━━━━━ LISTING ━━━━━

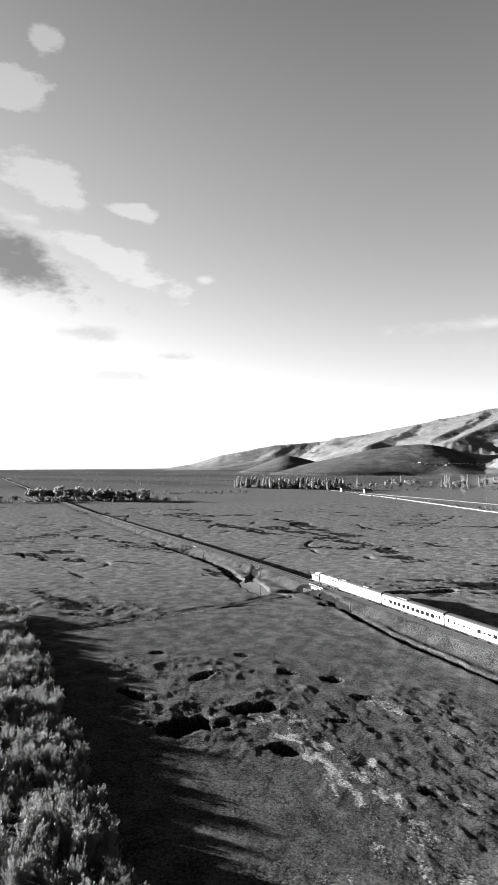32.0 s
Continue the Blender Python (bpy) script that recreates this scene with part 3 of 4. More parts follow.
    if np.any(sel):
        xs, ys = x[sel], y[sel]
        ring = np.hypot((xs - 19.2) / 6.6, (ys - 68.5) / 4.8) + 0.18 * fbm(xs, ys, 3, 3, 3)
        soil[sel] += 0.75 * np.exp(-((ring - 1) / 0.2) ** 2) * np.clip(smooth(-(ys - 68.5) + 0.3 * (xs - 19.2), -2.5, 1.5), 0, 1)
        dsc, _ = line_distance(xs, ys, SCAR)
        soil[sel] += 0.62 * (1 - smooth(dsc + 2.0 * fbm(xs, ys, 5, 4, 2, 0.7), 0.1, 3.4)) * smooth(fbm((xs - ys) * 0.35, (xs + ys) * 0.8, 1.7, 4, 1, 0.7) + 0.5 * fbm(xs, ys, 15, 2, 3), -0.35, 0.45)
    soil += 0.4 * rough * smooth(fbm((x - y) * 0.35, (x + y) * 0.8, 2.2, 4, 7, 0.7), 0.1, 0.8)
    soil += 0.5 * mound
    sedge = 0.9 * drain + 0.8 * hag + 0.6 * drains * np.maximum(field, 0.7 * meadow) + 0.8 * (1 - smooth(dc, 1.5, 2.4)) + 0.7 * (1 - smooth(dd_, 0.9, 1.6)) + 0.55 * (1 - smooth(ds, 2.0, 3.5))
    sedge = sedge + 0.34 * np.exp(-((d - 4.6) / 1.6) ** 2) + 0.9 * damp + dark + smooth(az, -3, 2) * smooth(r, 400, 460) * (1 - smooth(r, 900, 980)) * 0.5 * (1 - mound) + (1 - high) * (0.1 * smooth(r, 1150, 1400) + 0.42 * smooth(r, 640, 800) * (1 - smooth(az, 0, 5)) * smooth(vnoise(y / 110 + x / 700, x / 480, 4), 0.5, 0.62))
    grazed = (1 - smooth(x, -48, 8)) * (1 - smooth(r, 200, 330))
    return z, grazed, np.stack([np.clip(soil, 0, 1), np.clip(sedge, 0, 1), np.clip(high, 0, 1), np.clip(np.where(high > 0.3, pale, smooth(r, 120, 250) * (0.82 + 0.18 * smooth(x, -120, 10)) * (0.8 * smooth(d, 6, 12)) * (1 - 0.35 * smooth(r, 1000, 1500))), 0, 1)], -1)


def build_ground():
    cx, cy = -3.0, -22.0
    radii = np.concatenate([np.linspace(0.02, 44, 14), np.exp(np.arange(math.log(46), math.log(300), 0.0037)), np.exp(np.arange(math.log(300), math.log(1000), 0.0068)), np.exp(np.arange(math.log(1000), math.log(4950), 0.0056)),
                            [5400, 6500, 9000, 14000, 24000, 40000]])
    angles = np.radians(np.concatenate([np.arange(-180, -56, 5.0), np.arange(-56, 45, 0.125), np.arange(45, 180, 5.0)]))
    rr, aa = np.meshgrid(radii, angles, indexing="ij")
    x, y = cx + rr * np.sin(aa), cy + rr * np.cos(aa)
    z, grazed, cov = land(x, y, True)
    n, k = x.shape
    i = np.arange(n - 1)[:, None] * k + np.arange(k)[None, :]
    j = np.arange(n - 1)[:, None] * k + (np.arange(k)[None, :] + 1) % k
    faces = np.stack([i, i + k, j + k, j], -1).reshape(-1, 4)
    me = mesh_np("ground", np.stack([x, y, z], -1).reshape(-1, 3), faces[:, ::-1], M_GROUND, True)
    at = me.attributes.new("cover", "FLOAT_COLOR", "POINT")
    at.data.foreach_set("color", cov.reshape(-1, 4).astype(np.float32).ravel())
    at = me.attributes.new("grazed", "FLOAT", "POINT")
    at.data.foreach_set("value", grazed.astype(np.float32).ravel())
    tagged(new("ground", me), "grey meadow plain with pits and ditches rising to bare mountains", "ground", kind="structure")


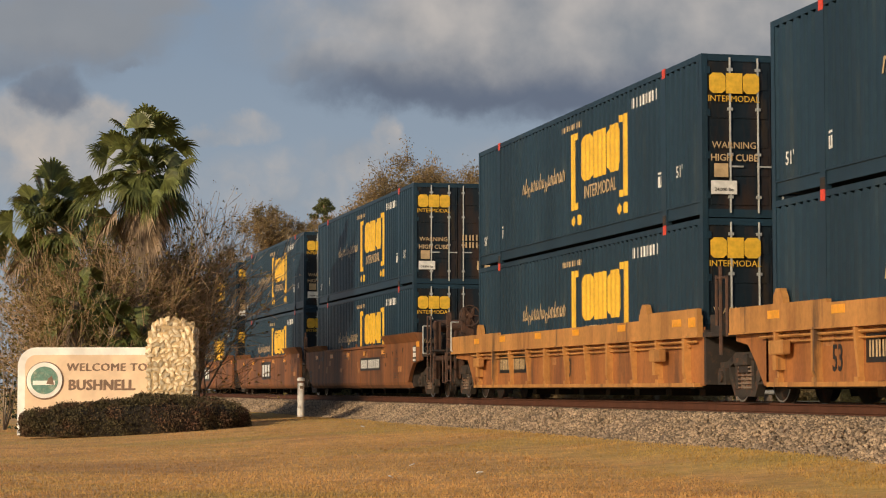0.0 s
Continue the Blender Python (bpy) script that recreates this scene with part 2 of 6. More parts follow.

━━━━━

• THE EXERCISE
Look back at the entries above. Retype the line with "4. More parts follow.", the line with "1500))), 0, 1)], -1)", and all lines in between.

• RESPONSE
Continue the Blender Python (bpy) script that recreates this scene with part 3 of 4. More parts follow.
    if np.any(sel):
        xs, ys = x[sel], y[sel]
        ring = np.hypot((xs - 19.2) / 6.6, (ys - 68.5) / 4.8) + 0.18 * fbm(xs, ys, 3, 3, 3)
        soil[sel] += 0.75 * np.exp(-((ring - 1) / 0.2) ** 2) * np.clip(smooth(-(ys - 68.5) + 0.3 * (xs - 19.2), -2.5, 1.5), 0, 1)
        dsc, _ = line_distance(xs, ys, SCAR)
        soil[sel] += 0.62 * (1 - smooth(dsc + 2.0 * fbm(xs, ys, 5, 4, 2, 0.7), 0.1, 3.4)) * smooth(fbm((xs - ys) * 0.35, (xs + ys) * 0.8, 1.7, 4, 1, 0.7) + 0.5 * fbm(xs, ys, 15, 2, 3), -0.35, 0.45)
    soil += 0.4 * rough * smooth(fbm((x - y) * 0.35, (x + y) * 0.8, 2.2, 4, 7, 0.7), 0.1, 0.8)
    soil += 0.5 * mound
    sedge = 0.9 * drain + 0.8 * hag + 0.6 * drains * np.maximum(field, 0.7 * meadow) + 0.8 * (1 - smooth(dc, 1.5, 2.4)) + 0.7 * (1 - smooth(dd_, 0.9, 1.6)) + 0.55 * (1 - smooth(ds, 2.0, 3.5))
    sedge = sedge + 0.34 * np.exp(-((d - 4.6) / 1.6) ** 2) + 0.9 * damp + dark + smooth(az, -3, 2) * smooth(r, 400, 460) * (1 - smooth(r, 900, 980)) * 0.5 * (1 - mound) + (1 - high) * (0.1 * smooth(r, 1150, 1400) + 0.42 * smooth(r, 640, 800) * (1 - smooth(az, 0, 5)) * smooth(vnoise(y / 110 + x / 700, x / 480, 4), 0.5, 0.62))
    grazed = (1 - smooth(x, -48, 8)) * (1 - smooth(r, 200, 330))
    return z, grazed, np.stack([np.clip(soil, 0, 1), np.clip(sedge, 0, 1), np.clip(high, 0, 1), np.clip(np.where(high > 0.3, pale, smooth(r, 120, 250) * (0.82 + 0.18 * smooth(x, -120, 10)) * (0.8 * smooth(d, 6, 12)) * (1 - 0.35 * smooth(r, 1000, 1500))), 0, 1)], -1)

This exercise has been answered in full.